Cosa vedremo esposto in mostra e perché?
Il principio che ci ha guidati è stato rendere visibile ed evidente, a tutti i visitatori – addetti al settore e non – che questa mostra è solo un’anticipazione di quello che sarà il Museo Torlonia. Tutto parla di lui, evocandolo: ecco spiegato il percorso a ritroso, che parte dai giorni nostri e poi va indietro, fino al Quattro-Cinquecento, passando per rinvenimenti ottocenteschi, il collezionismo del Settecento e del Seicento.
Qual è stato il criterio curatoriale che vi ha portato alla scelta dei pezzi e quanto tempo avete impiegato per trovare il giusto numero?
I pezzi finali sono novantatré. Ci abbiamo messo diversi mesi, direi cinque-sei, ma le confesso che è stato un rimaneggiamento continuo, perché talvolta ci accorgevamo di alcuni pezzi migliori e li abbiamo sostituiti.
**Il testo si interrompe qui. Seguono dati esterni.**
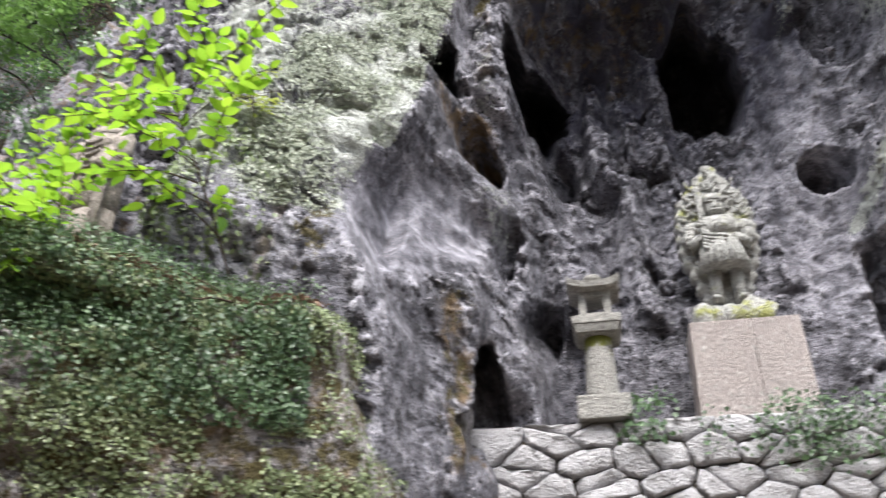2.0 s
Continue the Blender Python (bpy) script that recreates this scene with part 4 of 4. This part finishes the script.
# ---- the shrine ----
def stone_lantern(place):
    x, y, z = place
    ob = thing("stone_lantern", place, "weathered grey stone lantern standing on the dry-stone wall", "lantern")
    bm = bmesh.new()
    box(bm, -0.21, 0.21, -0.21, 0.21, 0, 0.20, 0.018)
    part("base", bm, MAT_LANTERN, ob)
    bm = bmesh.new()
    prof = [(0.0, 0.130), (0.02, 0.134), (0.1, 0.130), (0.3, 0.122), (0.5, 0.116), (0.56, 0.112)]
    rings = [[bm.verts.new((r * math.cos(a * math.pi / 12), r * math.sin(a * math.pi / 12), 0.20 + h)) for a in range(24)] for h, r in prof]
    for p, q in zip(rings, rings[1:]):
        for a in range(24):
            bm.faces.new((p[a], p[(a + 1) % 24], q[(a + 1) % 24], q[a]))
    bm.faces.new(rings[0][::-1])
    bm.faces.new(rings[-1])
    post = part("post", bm, MAT_LANTERN, ob, "round post with yellow-green lichen at its top", True)
    set_mask(post, "moss", [0.9 * max(0.0, (v.co.z - 0.58) / 0.18) for v in post.data.vertices])
    bm = bmesh.new()
    low = bmesh.ops.create_cube(bm, size=1)["verts"]
    for v in low:
        k = 0.2 if v.co.z > 0 else 0.17
        v.co = Vector((math.copysign(k, v.co.x), math.copysign(k, v.co.y), 0.83 if v.co.z > 0 else 0.745))
    bmesh.ops.bevel(bm, geom=list(bm.edges), offset=0.012, segments=2, affect="EDGES")
    box(bm, -0.203, 0.203, -0.203, 0.203, 0.825, 0.90, 0.012)
    part("platform", bm, MAT_LANTERN, ob)
    bm = bmesh.new()
    for sx in (-1, 1):
        for sy in (-1, 1):
            box(bm, sx * 0.103 - 0.03, sx * 0.103 + 0.03, sy * 0.103 - 0.03, sy * 0.103 + 0.03, 0.93, 1.10, 0.006)
    box(bm, -0.135, 0.135, -0.135, 0.135, 0.90, 0.945, 0.006)
    box(bm, -0.133, 0.133, -0.133, 0.133, 1.095, 1.15, 0.006)
    part("firebox", bm, MAT_LANTERN, ob, "hollow square fire chamber with four openings")
    bm = bmesh.new()
    n = 12
    grid = {}
    for i in range(n + 1):
        for j in range(n + 1):
            u, v = i / n * 2 - 1, j / n * 2 - 1
            rim = max(abs(u), abs(v))
            lift = 0.055 * (abs(u) * abs(v)) ** 3
            grid[i, j] = bm.verts.new((u * 0.222, v * 0.222, 1.205 + 0.085 * (1 - rim) ** 0.8 + lift))
            grid[i, j, 0] = bm.verts.new((u * 0.212, v * 0.212, 1.14 + 0.012 * max(0, rim - 0.6) / 0.4 + lift * 0.8))
    for i in range(n):
        for j in range(n):
            bm.faces.new((grid[i, j], grid[i + 1, j], grid[i + 1, j + 1], grid[i, j + 1]))
            bm.faces.new((grid[i, j, 0], grid[i, j + 1, 0], grid[i + 1, j + 1, 0], grid[i + 1, j, 0]))
    for k in range(n):
        for a, b in (((k, 0), (k + 1, 0)), ((k, n), (k + 1, n)), ((0, k), (0, k + 1)), ((n, k), (n, k + 1))):
            bm.faces.new((grid[a], grid[b], grid[(*b, 0)], grid[(*a, 0)]))
    part("roof", bm, MAT_LANTERN, ob, "square stone roof with upturned corners")
    bm = bmesh.new()
    ball(bm, (0, 0, 1.315), 0.085, (1, 1, 0.55))
    part("finial", bm, MAT_LANTERN, ob, shaded=True)
    return ob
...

Abbiamo scelto facendo convergere due criteri: uno qualitativo (la bellezza delle singole opere) e uno connesso all’interesse del racconto, all’idea cioè di rappresentare al meglio la formazione della collezione nei secoli.
Tra i pezzi scelti ce n’è uno preferito?
Grande attenzione è stata posta alla selezione dei ritratti imperiali (i Torlonia ne possiedono centotrenta in ottimo stato). Studiando la collezione abbiamo trovato questa statua, intera – non manca nulla! ‒ risalente al III secolo d.C.: è una fanciulla sconosciuta, il cui panneggio dell’abito e il modo in cui il marmo simula la stoffa trasparente sul busto e sulla mano sono strepitosi. Delicata ma iperrealistica. E in condizioni perfette. Direi che mi ha sorpreso. Purtroppo non sappiamo chi sia la giovane donna!
Parliamo, infine, del suo rapporto con l’architetto David Chipperfield, che ha curato l’allestimento. È soddisfatto del risultato finale?
Nelle mostre che ho curato ho sempre ricercato – e ottenuto, anche in questo caso ‒ che ci fosse un dialogo serrato tra le parti, le opere e lo spazio. Questo implica avere da subito uno scambio con il progettista, poiché ritengo che il criterio dell’allestimento e il criterio della narrazione debbano sposarsi. In questo caso l’architetto Chipperfield fu scelto, con mio pieno benestare, dall’allora sovrintendente Prosperetti. Lo avevamo apprezzato per il suo lavoro di ricucitura al Neues Museum di Berlino, in cui era stato capace di rimettere insieme i pezzi di un contenitore storico danneggiato, attualizzandolo ma mantenendone intatte le tracce. Un grande segno di sensibilità estetica e storica, esattamente quello che serviva anche a noi. È stato più volte qui, sia per osservare bene la collezione che gli ambienti dei Musei Capitolini. Abbiamo lavorato in un’ottica di valorizzazione e reciproco rispetto, ripercorrendo lo stile narrativo della mostra attraverso artifici mnemonici, come la rievocazione cromatica (il rosso pompeiano della prima sala o il verde prato dell’ultima, ad esempio). C’è un continuum tra i colori delle pareti e il pavimento di cotto scuro delle sale, con grande attenzione all’aspetto illumino-tecnico, centrale quando si parla di scultura. In generale, è una mostra poco scritta, con didascalie sobrie. Non volevamo essere troppo dettagliati: volevamo solo poter finalmente raccontare una bella storia.